Pokémon Go’s success has come from the convergence of multiple factors. The gameplay of the video game series, in which you travel the world hunting pokémon, is a perfect match for AR. The game’s use of GPS and cameras couldn’t have been developed before the widespread usage of smartphones. It also helps that Niantic has experience building this exact kind of game and that it was released in the dog days of summer, when kids are out of school and need something to do. And, frankly, it hasn’t hurt that the mainstream news media are desperate for some light human interest stories rather than those about divisive politics or mass murders.
Could another AR game match Pokémon Go’s success? Maybe not, but it’s still great news for AR’s proponents, because they will never have to explain what “augmented reality” is again. When the next great AR game is released, the developers can say, “Like Pokémon Go, but with…”
Of course, Pokémon Go could just be a flash in the pan.

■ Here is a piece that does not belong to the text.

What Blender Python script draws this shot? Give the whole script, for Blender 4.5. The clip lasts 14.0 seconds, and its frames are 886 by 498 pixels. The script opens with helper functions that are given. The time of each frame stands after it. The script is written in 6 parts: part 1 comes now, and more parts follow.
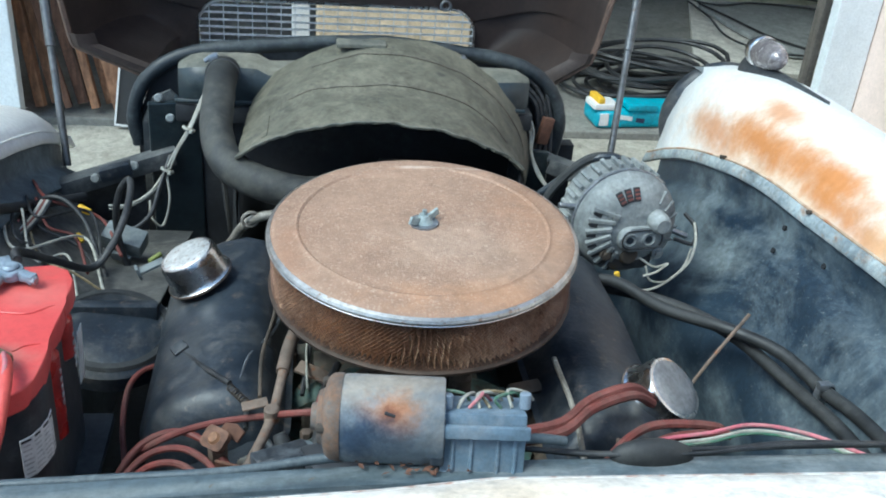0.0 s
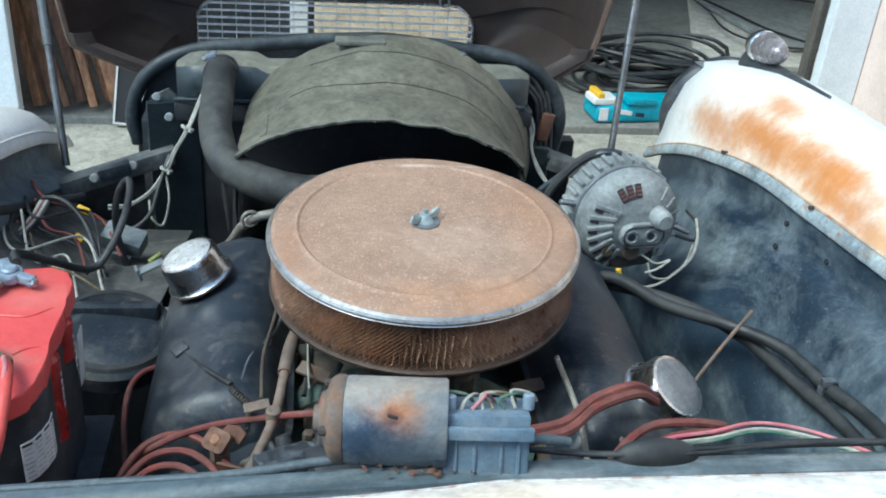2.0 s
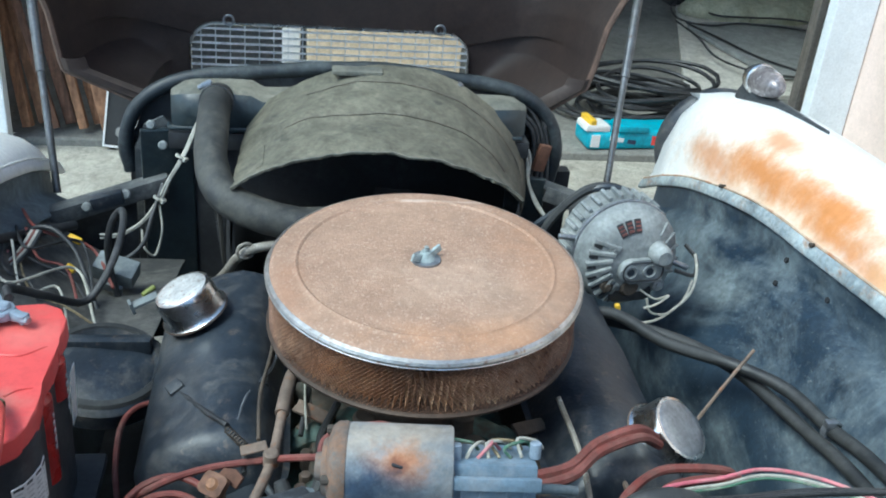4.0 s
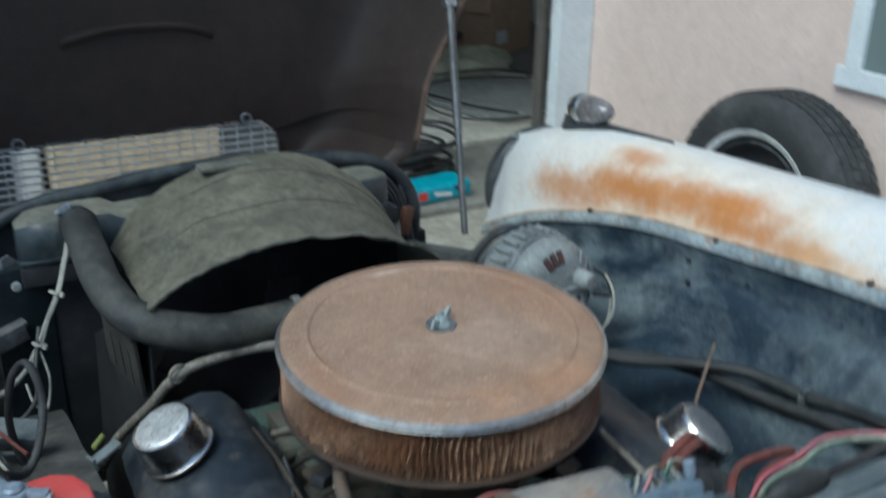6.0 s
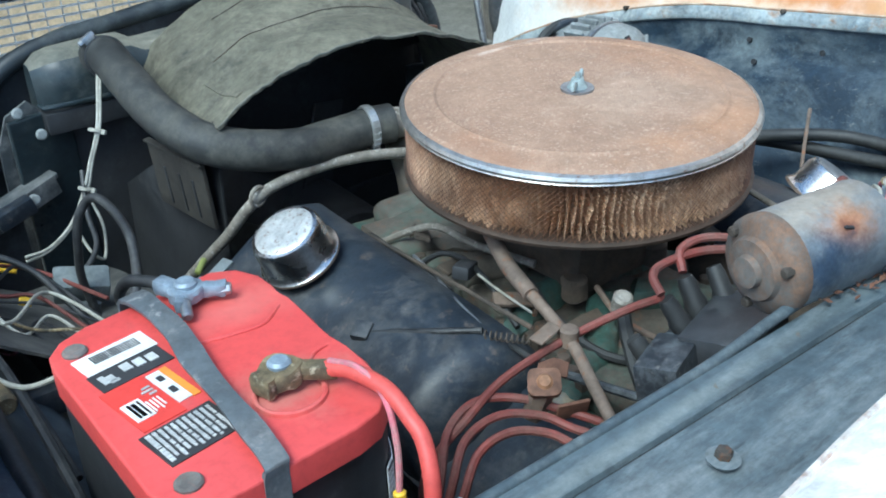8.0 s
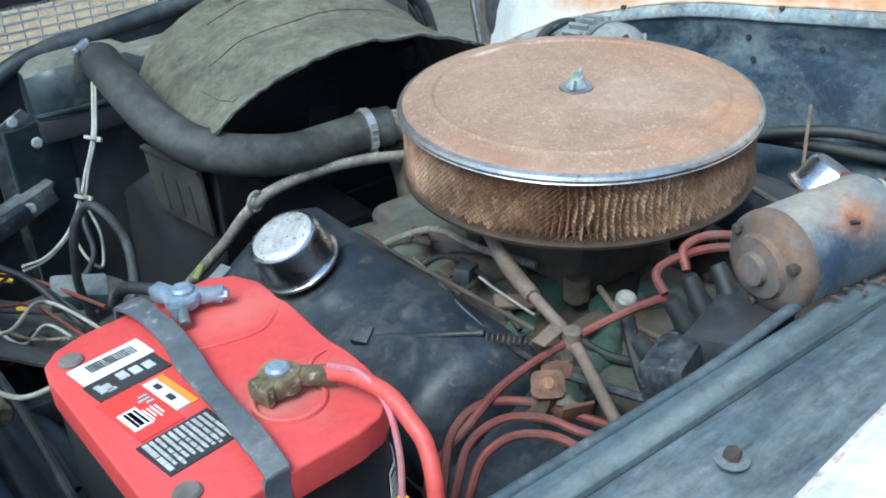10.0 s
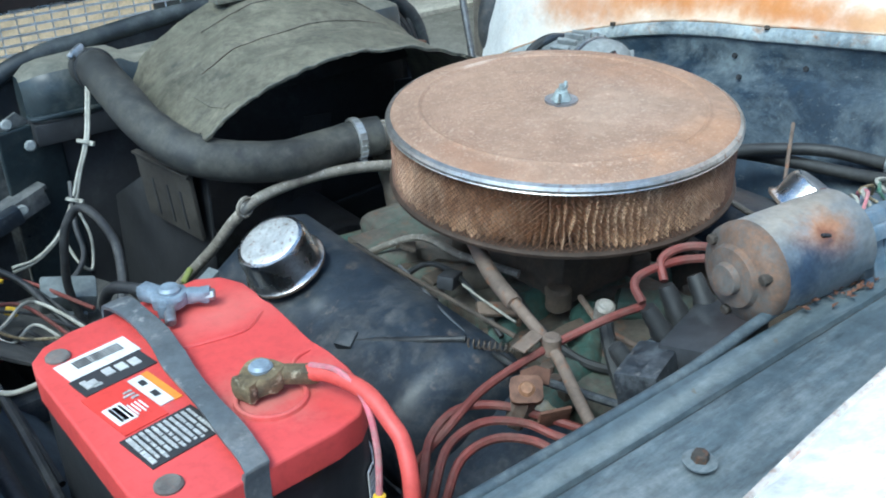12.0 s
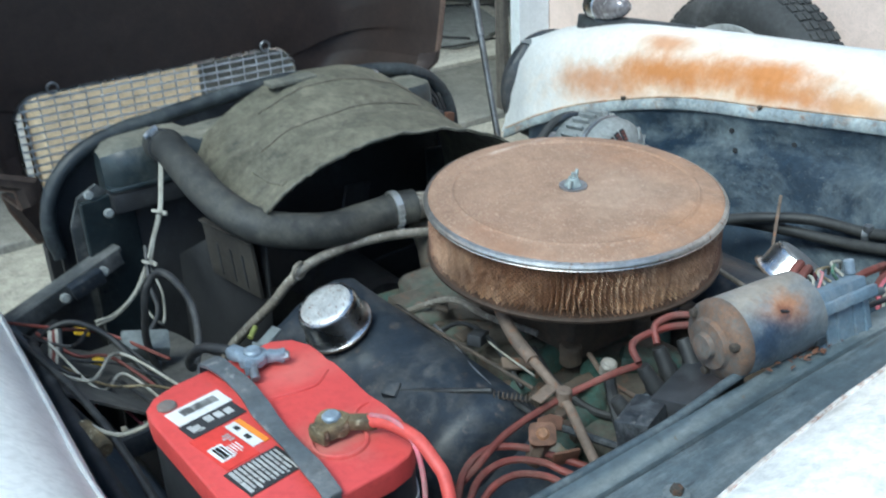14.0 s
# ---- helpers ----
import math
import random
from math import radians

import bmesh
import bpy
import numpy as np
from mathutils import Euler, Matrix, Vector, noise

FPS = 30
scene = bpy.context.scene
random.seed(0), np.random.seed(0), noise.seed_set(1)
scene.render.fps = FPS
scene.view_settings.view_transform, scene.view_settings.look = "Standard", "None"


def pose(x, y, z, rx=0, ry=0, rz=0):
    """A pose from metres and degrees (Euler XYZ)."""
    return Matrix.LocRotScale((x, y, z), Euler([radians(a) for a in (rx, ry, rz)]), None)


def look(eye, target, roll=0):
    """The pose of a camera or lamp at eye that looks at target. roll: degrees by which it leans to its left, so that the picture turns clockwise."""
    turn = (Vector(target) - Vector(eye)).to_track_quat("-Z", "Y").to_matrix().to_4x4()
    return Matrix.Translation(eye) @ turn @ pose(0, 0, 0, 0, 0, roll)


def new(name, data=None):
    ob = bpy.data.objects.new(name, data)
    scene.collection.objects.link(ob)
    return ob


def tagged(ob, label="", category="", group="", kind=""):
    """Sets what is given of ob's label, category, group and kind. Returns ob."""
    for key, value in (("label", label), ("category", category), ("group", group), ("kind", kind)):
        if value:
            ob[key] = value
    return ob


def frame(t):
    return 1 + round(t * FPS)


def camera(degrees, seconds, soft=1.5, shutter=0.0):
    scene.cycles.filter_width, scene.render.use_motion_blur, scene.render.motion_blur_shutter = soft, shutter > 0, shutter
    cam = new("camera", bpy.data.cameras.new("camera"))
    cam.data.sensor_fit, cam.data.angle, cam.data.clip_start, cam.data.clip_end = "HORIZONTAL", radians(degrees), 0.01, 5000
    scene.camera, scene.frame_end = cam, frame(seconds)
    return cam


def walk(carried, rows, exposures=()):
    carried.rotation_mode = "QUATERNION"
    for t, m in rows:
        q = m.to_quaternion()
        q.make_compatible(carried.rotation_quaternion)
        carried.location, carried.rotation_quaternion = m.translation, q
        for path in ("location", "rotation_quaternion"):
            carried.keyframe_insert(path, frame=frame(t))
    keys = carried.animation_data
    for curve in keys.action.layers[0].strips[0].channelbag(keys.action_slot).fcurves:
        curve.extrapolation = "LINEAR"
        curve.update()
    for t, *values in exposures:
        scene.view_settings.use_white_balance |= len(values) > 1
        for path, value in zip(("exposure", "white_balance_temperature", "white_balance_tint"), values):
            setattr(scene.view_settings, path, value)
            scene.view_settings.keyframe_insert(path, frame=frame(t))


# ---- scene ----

The public may tire of how Pokémon Go impinges on the real world, encouraging erratic driving and hordes of kids roaming the streets at night. Worse, a tragedy caused by a distracted Pokémon player in the wrong place at the wrong time could cause a backlash. Even if no one actually dies playing the game, a steady stream of odd behaviors and media overexposure could sour the public on the concept. Also, it’ll be interesting to see how eager people will be to hunt pokémon in the dead of winter.
In the meantime, if you’re sick of hearing about the whole thing, the Pokemon NO! extension for Google Chrome aims to filter all references to the game from your Web browsing experience.
For most of us, though, Pokémon Go is just another example of how weird the future is.